### Exercise
Using the listing below, extract each line that has the word "follow" in it.

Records
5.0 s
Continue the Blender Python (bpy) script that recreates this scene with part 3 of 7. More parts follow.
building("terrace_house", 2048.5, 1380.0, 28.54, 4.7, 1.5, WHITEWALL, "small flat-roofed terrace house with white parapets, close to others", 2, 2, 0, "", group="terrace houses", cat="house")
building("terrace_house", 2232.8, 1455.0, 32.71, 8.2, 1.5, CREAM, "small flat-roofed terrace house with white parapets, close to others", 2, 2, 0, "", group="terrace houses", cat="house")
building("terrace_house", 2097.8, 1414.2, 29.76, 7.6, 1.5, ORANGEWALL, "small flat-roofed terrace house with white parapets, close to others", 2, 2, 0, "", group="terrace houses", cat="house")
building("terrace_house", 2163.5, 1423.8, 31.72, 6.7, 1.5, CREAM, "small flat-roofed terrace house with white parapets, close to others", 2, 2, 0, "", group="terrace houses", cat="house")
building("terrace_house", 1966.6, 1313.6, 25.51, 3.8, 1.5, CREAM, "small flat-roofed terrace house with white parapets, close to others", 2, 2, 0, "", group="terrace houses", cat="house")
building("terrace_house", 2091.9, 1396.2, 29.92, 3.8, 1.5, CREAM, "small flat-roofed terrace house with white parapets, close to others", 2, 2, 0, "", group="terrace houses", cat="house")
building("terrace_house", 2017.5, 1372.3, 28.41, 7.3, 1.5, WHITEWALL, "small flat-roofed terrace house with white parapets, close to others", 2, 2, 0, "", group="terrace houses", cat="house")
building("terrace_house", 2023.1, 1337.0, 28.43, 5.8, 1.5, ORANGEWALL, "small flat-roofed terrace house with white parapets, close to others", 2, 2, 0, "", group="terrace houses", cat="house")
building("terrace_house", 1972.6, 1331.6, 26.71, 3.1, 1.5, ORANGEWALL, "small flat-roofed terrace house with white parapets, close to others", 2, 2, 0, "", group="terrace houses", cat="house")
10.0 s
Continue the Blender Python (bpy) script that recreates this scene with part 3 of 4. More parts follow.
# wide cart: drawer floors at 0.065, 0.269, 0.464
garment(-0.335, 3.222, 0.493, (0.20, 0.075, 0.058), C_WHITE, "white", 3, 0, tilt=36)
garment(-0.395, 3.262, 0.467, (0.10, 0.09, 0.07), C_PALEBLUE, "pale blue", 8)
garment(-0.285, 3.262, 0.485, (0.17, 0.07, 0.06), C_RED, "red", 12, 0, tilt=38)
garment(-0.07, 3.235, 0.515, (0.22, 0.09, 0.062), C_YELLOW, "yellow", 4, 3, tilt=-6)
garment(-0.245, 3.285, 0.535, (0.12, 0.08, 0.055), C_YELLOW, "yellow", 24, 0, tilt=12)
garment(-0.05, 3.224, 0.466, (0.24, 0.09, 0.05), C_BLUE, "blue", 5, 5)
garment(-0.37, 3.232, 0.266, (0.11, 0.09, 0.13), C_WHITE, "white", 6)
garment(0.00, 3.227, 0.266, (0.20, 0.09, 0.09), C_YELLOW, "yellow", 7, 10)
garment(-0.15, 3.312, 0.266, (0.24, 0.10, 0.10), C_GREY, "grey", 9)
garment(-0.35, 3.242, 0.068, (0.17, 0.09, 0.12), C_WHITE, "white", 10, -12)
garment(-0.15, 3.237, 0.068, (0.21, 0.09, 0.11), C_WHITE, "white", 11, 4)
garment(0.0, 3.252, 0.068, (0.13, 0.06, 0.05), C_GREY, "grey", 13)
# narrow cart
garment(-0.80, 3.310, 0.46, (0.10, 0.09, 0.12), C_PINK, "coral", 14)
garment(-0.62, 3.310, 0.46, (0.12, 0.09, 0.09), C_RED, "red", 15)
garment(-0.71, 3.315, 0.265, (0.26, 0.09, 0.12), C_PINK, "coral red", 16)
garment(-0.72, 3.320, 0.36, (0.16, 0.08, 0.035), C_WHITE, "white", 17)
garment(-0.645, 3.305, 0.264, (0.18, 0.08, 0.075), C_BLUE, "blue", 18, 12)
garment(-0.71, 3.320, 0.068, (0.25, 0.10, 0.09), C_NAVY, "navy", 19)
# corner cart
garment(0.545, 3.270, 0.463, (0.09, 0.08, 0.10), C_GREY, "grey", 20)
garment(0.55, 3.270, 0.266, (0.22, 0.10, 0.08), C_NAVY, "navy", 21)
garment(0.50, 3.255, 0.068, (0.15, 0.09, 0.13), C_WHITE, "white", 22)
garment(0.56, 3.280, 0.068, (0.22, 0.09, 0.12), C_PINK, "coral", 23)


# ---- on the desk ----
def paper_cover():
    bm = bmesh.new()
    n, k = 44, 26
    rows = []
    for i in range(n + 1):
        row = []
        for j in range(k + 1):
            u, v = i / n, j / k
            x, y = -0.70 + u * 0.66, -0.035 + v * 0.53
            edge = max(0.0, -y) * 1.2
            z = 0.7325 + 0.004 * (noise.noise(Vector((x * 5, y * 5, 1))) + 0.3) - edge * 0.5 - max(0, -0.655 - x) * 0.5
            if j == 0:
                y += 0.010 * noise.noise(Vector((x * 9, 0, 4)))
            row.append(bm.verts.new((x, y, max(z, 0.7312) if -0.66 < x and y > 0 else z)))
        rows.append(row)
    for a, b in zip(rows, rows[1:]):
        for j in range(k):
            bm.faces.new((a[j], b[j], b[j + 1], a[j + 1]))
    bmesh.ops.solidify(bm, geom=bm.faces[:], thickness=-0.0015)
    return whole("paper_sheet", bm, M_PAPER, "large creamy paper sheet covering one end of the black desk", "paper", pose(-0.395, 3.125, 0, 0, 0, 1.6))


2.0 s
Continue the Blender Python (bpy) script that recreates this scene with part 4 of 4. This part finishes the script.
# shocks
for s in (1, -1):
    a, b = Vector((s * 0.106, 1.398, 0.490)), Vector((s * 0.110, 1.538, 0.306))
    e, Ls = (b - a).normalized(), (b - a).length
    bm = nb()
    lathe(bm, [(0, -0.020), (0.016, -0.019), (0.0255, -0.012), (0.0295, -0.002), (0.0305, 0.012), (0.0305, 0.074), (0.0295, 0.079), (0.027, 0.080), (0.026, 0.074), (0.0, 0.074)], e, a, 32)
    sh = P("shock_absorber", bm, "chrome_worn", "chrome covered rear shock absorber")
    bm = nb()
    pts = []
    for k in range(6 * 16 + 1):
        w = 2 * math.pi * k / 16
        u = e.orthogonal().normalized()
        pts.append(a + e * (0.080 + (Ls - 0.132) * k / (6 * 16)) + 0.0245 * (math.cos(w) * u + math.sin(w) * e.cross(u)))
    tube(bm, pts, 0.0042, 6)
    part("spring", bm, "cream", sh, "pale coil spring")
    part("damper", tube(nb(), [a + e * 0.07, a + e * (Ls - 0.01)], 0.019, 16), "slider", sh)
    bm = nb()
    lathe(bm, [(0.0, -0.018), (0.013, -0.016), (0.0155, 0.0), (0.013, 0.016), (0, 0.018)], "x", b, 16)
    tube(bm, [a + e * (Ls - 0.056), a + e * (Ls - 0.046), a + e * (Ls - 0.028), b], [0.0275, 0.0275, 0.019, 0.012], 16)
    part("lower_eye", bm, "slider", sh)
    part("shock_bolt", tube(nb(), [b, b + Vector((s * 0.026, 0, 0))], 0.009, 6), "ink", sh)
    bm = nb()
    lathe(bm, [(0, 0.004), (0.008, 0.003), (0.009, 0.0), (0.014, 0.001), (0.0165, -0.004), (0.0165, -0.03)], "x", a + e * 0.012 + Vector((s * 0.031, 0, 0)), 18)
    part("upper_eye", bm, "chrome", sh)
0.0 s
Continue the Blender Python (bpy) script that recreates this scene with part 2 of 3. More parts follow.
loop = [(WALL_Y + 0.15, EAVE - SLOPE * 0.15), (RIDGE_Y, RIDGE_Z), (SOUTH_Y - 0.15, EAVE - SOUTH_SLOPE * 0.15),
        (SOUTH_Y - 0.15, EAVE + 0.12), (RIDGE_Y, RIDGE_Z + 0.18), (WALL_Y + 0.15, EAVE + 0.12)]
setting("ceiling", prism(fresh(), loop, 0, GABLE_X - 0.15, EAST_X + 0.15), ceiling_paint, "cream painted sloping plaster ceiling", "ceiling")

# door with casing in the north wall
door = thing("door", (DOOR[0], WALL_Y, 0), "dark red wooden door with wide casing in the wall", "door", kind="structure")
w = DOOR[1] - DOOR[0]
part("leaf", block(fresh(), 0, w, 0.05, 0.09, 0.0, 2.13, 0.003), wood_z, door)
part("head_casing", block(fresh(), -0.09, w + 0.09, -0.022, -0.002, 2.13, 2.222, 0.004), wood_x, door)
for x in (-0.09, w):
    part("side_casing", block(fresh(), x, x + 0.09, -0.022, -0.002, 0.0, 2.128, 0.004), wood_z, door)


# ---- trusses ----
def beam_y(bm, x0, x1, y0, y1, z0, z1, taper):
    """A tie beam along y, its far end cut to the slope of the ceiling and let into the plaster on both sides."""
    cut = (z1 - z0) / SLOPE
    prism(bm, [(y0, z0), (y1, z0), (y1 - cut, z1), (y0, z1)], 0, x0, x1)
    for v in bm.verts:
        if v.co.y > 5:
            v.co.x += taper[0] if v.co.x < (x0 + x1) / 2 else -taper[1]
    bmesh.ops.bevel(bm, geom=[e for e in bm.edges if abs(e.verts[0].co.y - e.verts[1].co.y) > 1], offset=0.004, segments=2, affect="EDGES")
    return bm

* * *

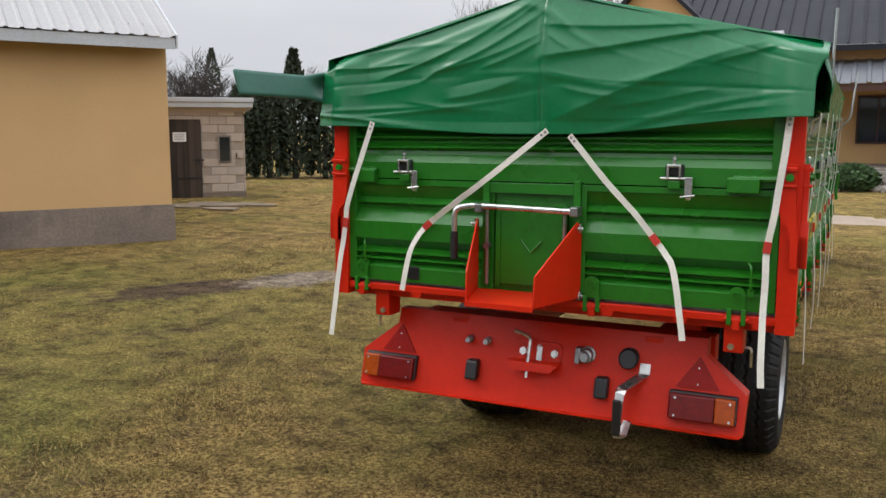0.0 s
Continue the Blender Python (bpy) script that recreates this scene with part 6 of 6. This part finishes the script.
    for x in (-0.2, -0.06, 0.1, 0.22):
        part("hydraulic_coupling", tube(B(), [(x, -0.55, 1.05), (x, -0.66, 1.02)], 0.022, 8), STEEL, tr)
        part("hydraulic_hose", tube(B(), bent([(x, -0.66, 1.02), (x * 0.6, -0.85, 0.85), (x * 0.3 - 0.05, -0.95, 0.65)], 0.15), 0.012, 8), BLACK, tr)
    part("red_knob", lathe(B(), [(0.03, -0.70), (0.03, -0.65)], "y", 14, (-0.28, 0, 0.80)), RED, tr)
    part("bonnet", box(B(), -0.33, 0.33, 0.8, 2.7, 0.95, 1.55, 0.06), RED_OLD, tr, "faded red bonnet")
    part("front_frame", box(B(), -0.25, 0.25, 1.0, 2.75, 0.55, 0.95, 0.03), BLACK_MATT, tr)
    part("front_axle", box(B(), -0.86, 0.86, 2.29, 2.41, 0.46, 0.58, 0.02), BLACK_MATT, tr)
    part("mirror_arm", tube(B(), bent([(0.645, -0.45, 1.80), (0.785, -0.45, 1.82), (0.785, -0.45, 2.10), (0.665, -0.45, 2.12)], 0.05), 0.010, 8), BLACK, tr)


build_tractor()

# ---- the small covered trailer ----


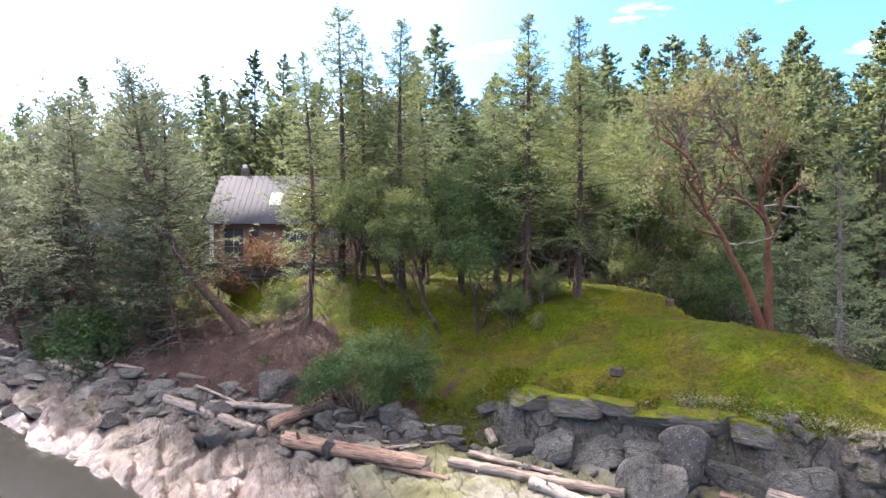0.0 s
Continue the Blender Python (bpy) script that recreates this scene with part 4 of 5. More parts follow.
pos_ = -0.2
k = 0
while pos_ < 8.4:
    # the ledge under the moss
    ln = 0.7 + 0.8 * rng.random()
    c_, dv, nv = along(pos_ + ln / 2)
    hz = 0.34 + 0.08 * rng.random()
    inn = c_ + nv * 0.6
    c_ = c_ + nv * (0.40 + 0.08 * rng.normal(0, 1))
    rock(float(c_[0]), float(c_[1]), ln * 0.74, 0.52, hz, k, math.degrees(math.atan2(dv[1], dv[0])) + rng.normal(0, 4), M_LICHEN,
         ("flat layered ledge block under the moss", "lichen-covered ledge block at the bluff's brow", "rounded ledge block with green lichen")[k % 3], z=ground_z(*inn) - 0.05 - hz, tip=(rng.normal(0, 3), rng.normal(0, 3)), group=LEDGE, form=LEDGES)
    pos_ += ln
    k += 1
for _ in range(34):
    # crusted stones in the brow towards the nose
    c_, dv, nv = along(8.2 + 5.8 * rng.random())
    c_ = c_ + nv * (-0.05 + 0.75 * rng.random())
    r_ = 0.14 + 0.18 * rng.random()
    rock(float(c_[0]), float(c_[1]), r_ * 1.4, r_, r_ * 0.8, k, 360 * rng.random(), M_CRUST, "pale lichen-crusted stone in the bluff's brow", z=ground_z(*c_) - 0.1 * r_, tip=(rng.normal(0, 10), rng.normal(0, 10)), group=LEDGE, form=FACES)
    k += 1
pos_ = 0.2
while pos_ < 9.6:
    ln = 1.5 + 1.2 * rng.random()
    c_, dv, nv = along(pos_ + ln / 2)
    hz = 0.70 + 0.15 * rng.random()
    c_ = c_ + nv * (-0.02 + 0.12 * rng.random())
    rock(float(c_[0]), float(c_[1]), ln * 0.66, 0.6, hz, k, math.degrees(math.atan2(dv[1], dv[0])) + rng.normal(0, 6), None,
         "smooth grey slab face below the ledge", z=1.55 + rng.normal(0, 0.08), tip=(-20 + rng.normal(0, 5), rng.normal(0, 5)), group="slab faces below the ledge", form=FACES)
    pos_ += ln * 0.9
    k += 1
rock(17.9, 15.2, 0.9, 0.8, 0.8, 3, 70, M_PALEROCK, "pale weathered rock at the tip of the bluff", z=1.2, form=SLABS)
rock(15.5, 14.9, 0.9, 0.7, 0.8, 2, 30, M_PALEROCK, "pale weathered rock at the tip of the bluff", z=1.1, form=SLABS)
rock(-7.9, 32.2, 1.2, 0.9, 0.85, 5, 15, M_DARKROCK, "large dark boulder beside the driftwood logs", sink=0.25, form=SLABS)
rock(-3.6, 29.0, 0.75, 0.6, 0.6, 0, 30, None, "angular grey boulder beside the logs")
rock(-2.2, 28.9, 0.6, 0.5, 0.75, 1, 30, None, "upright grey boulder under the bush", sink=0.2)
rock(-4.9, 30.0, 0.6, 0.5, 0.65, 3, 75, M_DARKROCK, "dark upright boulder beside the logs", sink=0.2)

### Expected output
Continue the Blender Python (bpy) script that recreates this scene with part 3 of 7. More parts follow.
Continue the Blender Python (bpy) script that recreates this scene with part 3 of 4. More parts follow.
Continue the Blender Python (bpy) script that recreates this scene with part 2 of 3. More parts follow.
Continue the Blender Python (bpy) script that recreates this scene with part 4 of 5. More parts follow.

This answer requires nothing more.